Access to essential health and safety net services, access to healthy food, financial stability, and stable neighborhoods are known as social determinants of health—“conditions in the places where people live, learn, work, and play that affect a wide range of health risks and outcomes.” When social determinants of health are shaken and torn apart, future rates of chronic illness, injury, disability, and mortality go up.

This loss of systemic capacity to help those in need won’t bounce back just because we find a vaccine. These losses represent tears in the fabric of community support service systems that will take time and resources to stitch back together once the economy picks up and social distancing rules ease.
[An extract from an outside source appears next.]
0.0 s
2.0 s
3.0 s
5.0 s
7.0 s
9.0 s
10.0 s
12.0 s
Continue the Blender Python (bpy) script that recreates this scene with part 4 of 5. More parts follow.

What can be done to help these necessary systems of care bounce back smarter and quicker—and thereby avert preventable illness and death? There are currently few policy ideas or discussions about helping community services ecosystems rebuild and thereby ameliorate adverse long-range impacts on health. Research can help.

First, we need to consistently and clearly measure the unraveling of services for vulnerable populations. If we want to move the needle on rebuilding community infrastructure, then we first need to build gauges to assess where things stand and track progress moving forward.

Second, we should build policy simulation models that would enable us to forecast and compare the potential impact of different policy strategies on future rates of disability, illness, and death. Such simulations are successfully identifying insights to help schools make data-driven choices about how different approaches to in-person, distance, and hybrid learning are likely to affect COVID-19 infection rates among students.

Third, we should create case studies of how adversely impacted systems of support bounced back after prior widespread societal stress like the Great Recession of 2007 to 2009. What lessons can we learn? How can we adapt, package, and disseminate these lessons in ways local communities and organizations can put to use right away? What technical assistance strategies could help community systems bounce back faster and stronger?

To develop a credible strategy for moving forward and preventing needless suffering, we must measure exactly where things stand in terms of safety net deterioration and track change over time. We can then model and forecast how this deterioration is likely to increase future rates of disability, illness, and mortality. We should compare policy options that might avert or decrease these adverse future consequences and deliver action-oriented information and technical assistance to communities struggling to rebuild essential safety infrastructure.

Working in partnership with stressed communities, service providers, the private sector, and policymakers, we can make progress together toward repairing the torn fabric of the safety net and preventing increased rates of disability, chronic illness, and mortality. Quick action on this front can save lives and reduce suffering in the future.